Por Miguel Alejandro Rivera
Los últimos dos meses de mi vida fueron destructivos, de transformación y resurrección. Tomé decisiones poco convencionales para el mundo occidental y la única ilusión grande, grande, que me mantenía en pie era ver a mi ahijada bailar su vals de XV años.
Lo logré, incluso estuve con ella en la pista y, como sucede a muchas personas, mi cuerpo decidió que, después de soportar tantas emociones, merecía un descanso forzado, por lo que se dejó vencer ante la enfermedad.
«Rinofaringitis aguda», dijo una doctora joven oculta tras su cubrebocas ante mi tristeza de verme los próximos días en cama, lejos del ejercicio y las aulas.
Aún así, un día después, me planteé ronco ante mis alumnos y di más de dos horas de clase, lo que me cobró factura al día siguiente, cuando me sentí peor y, ahora sí, cancelé todo compromiso. Sin embargo, la tarde siguiente ya tenía un curso agendado en mi casa, así que hice quehacer, saqué la clase adelante y me volví a sentir más mal por la noche.
Ahora que lo escribo quizás entiendo mejor por qué la medicina nomás no me hacía. Fui con la doctora una vez más y envió inyecciones de refuerzo. Me puse una yo mismo, me dio hipo y me espanté de haberme metido alguna burbuja al cuerpo que me causara un paro cardíaco o algo por el estilo, entonces dormí peor: enfermo y preocupado.
Al día siguiente, otro doctor me puso uno más de los piquetes y aproveché para preguntarle de mi avance, pues los síntomas seguían. Me dijo que ya no veía infección, pero mandó más medicina: la cartera se abría y se abría para comprar medicamentos y yo nomás no me curaba.
Entonces es que uno cae en la cuenta: ¿qué le diría yo a alguien en mi situación? «Hazte un té de ajo con cebolla, lo hierves, lo dejas reposar, luego bien caliente te lo tomas y métete a la cama», «descansa, aprovecha, ya quisiera uno poder estar en la cama sin hacer nada». Me hice caso: armé mis menjurjes, me los tomé calientes y me fui a dormir.

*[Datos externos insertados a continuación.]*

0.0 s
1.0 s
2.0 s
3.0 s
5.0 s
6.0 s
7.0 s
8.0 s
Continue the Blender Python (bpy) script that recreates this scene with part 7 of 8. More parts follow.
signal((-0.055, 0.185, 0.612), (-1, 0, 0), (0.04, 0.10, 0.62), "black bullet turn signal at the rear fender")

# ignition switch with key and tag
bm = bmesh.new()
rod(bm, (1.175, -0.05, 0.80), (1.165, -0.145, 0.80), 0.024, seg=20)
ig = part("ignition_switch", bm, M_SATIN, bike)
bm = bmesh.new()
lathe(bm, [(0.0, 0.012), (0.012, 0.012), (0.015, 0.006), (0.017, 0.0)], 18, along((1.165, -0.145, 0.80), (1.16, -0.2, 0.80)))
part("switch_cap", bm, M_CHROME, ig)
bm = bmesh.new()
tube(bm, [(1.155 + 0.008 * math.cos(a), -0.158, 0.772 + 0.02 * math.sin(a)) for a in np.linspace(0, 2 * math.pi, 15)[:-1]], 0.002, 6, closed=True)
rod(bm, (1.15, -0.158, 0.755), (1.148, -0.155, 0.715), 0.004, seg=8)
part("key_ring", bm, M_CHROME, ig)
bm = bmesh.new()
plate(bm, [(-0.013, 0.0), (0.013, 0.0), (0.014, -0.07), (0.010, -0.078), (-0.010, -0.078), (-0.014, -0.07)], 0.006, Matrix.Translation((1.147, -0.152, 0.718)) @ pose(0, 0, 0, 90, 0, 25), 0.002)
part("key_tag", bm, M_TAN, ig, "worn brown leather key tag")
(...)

Desde que vivo solo, ya unos cuatro años, creo que pocas veces me sentí tan desvalido, y esta fue una de ellas: el refrigerador a medias; el orden, mi responsabilidad; las ganas de todo, las fuerzas para nada. Por eso recordé con nostalgia cuando de niño enfermaba: mi madre tocando la puerta de mi recámara con sopa y con lo que, quizás por esas memorias, siempre se me antoja cuando me duele la garganta: pan con una taza de chocolate tibio.

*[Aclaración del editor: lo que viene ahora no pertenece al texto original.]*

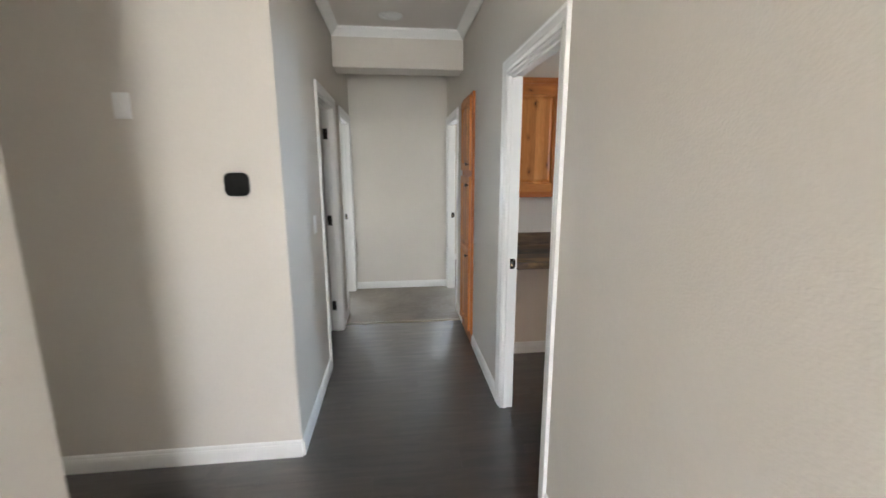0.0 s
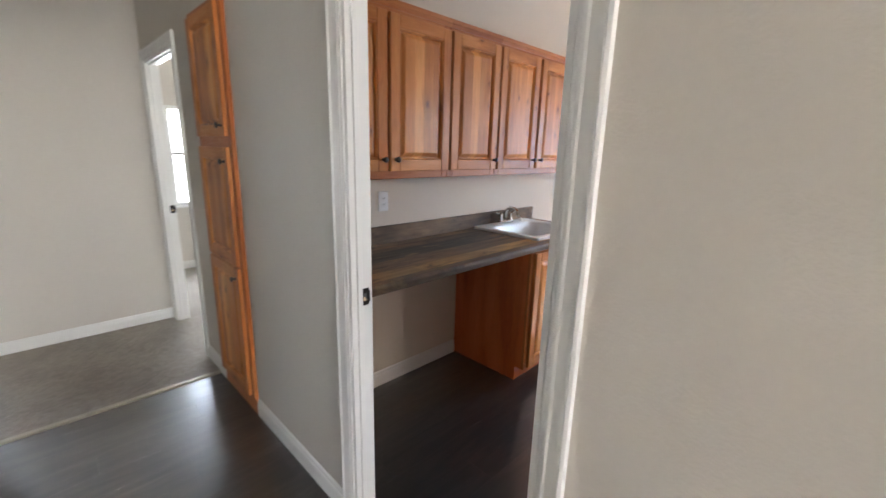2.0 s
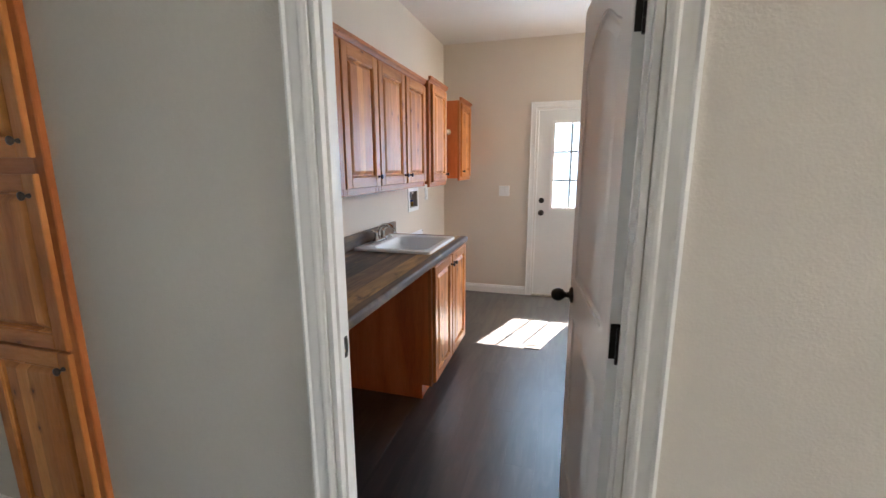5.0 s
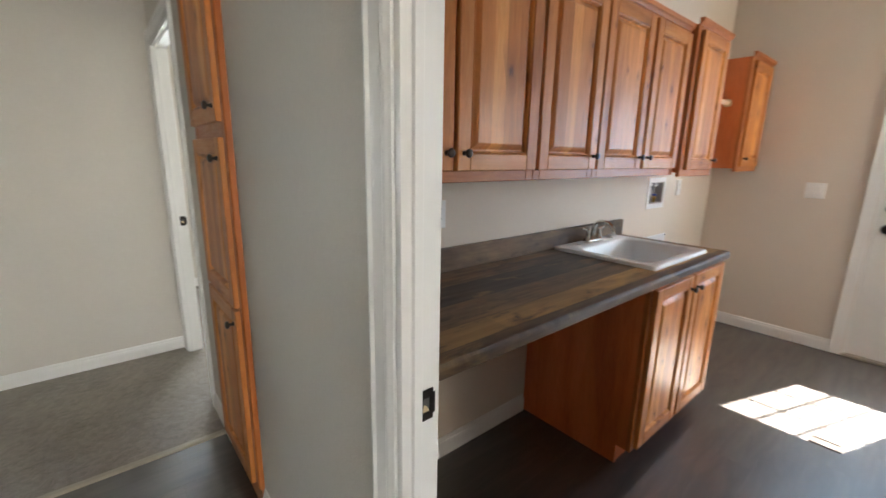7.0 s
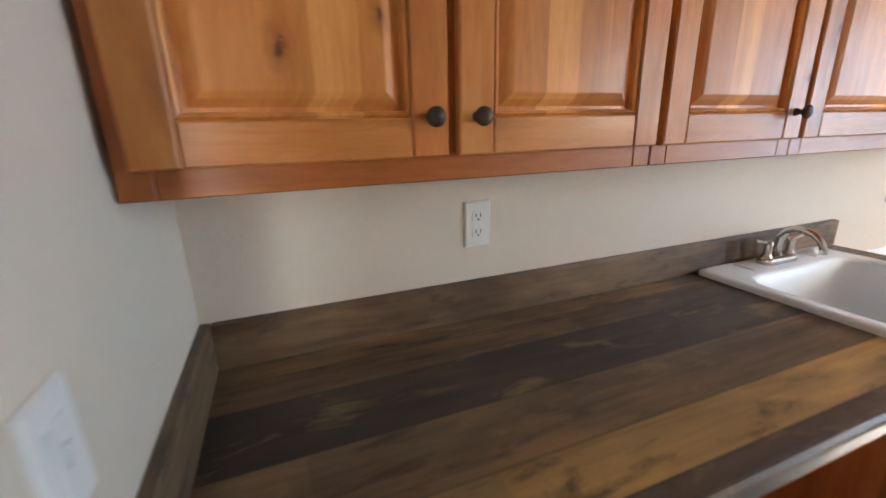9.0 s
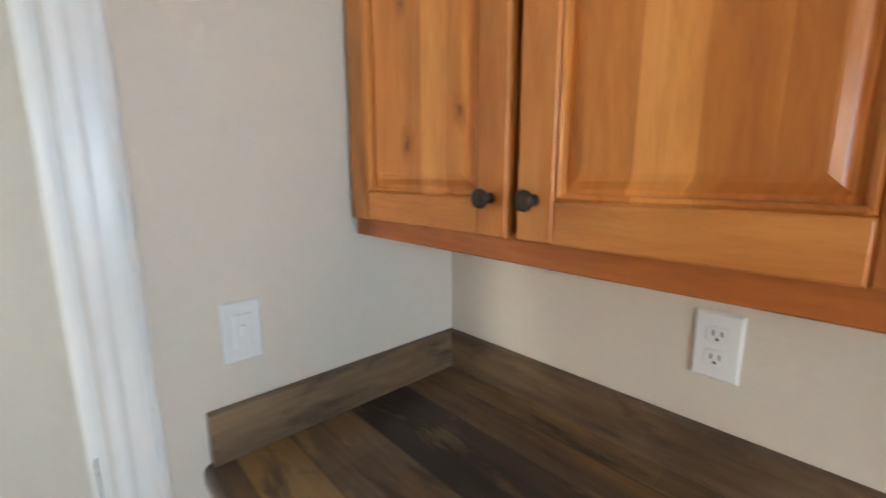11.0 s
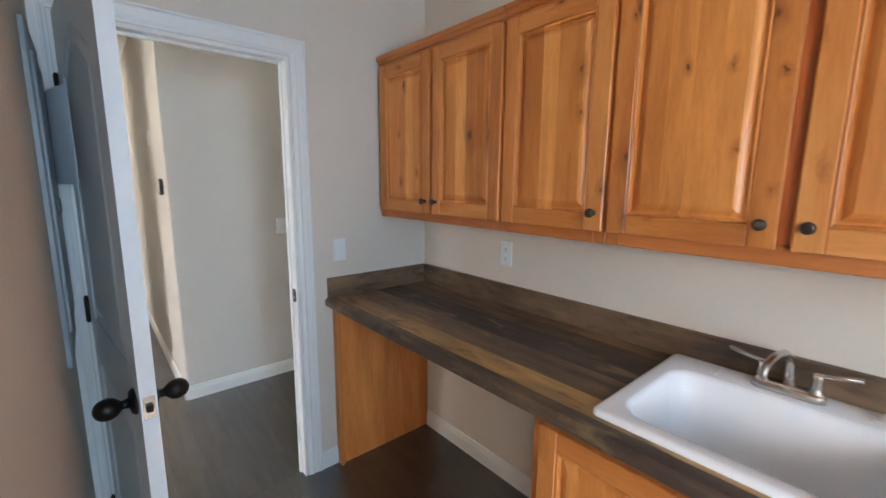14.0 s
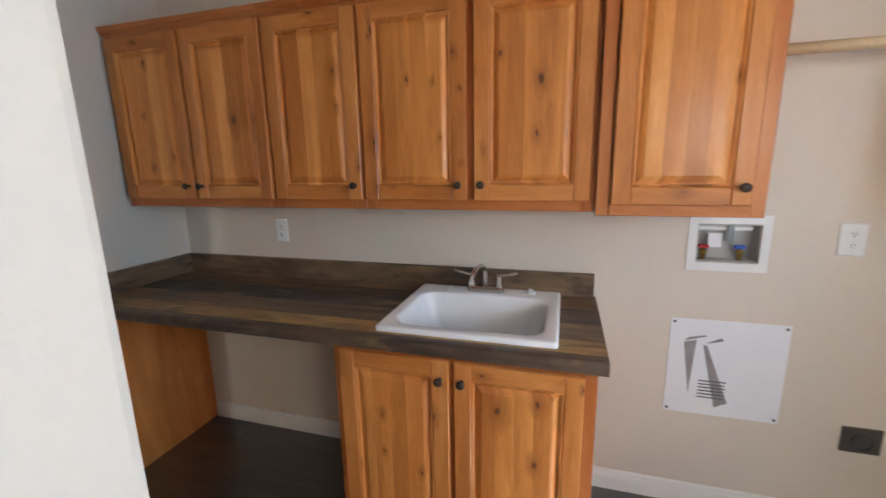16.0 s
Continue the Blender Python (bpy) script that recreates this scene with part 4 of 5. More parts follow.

Fui a la tienda, porque después de una pandemia visitar a los padres enfermo es casi un reto al destino, y yo solo armé mi kit de mejoría para mí mismo. A veces uno es su propio guardián.
Cené mi sopa, mi pan y mi leche, me fui a dormir. Como un embrujo, al día siguiente desperté poderoso, con ganas de hacer ejercicio, de bañarme, de ver la mañana con un café en la mano; amanecí feliz.
Los rituales son importantes, pero conocerse y darse amor lo es aún más. La soledad no es mala si uno sabe convivir consigo mismo. Hay que escucharse, hay que mirar hacia adentro, hacerse caso de vez en cuando; seguir las señales.
He de decir que a ratos la rinofaringitis me puso triste y hasta desesperado, pero siempre le estaré agradecido, porque uno de los peores días que la padecí, cuando mi cabeza punzaba y los ojos me lloraban, terminé una novela atorada en mi imaginación desde hacía varios años: siete horas sentado reté a mi cuerpo y amé el resultado en la historia… Supongo que así es la vida, uno nunca deja de conocer sus límites y sus alcances aunque pasen los años… Uno entiende que a veces todo es tan sencillo como tomarlo con calma y sentarse a comer leche, pan y sopa.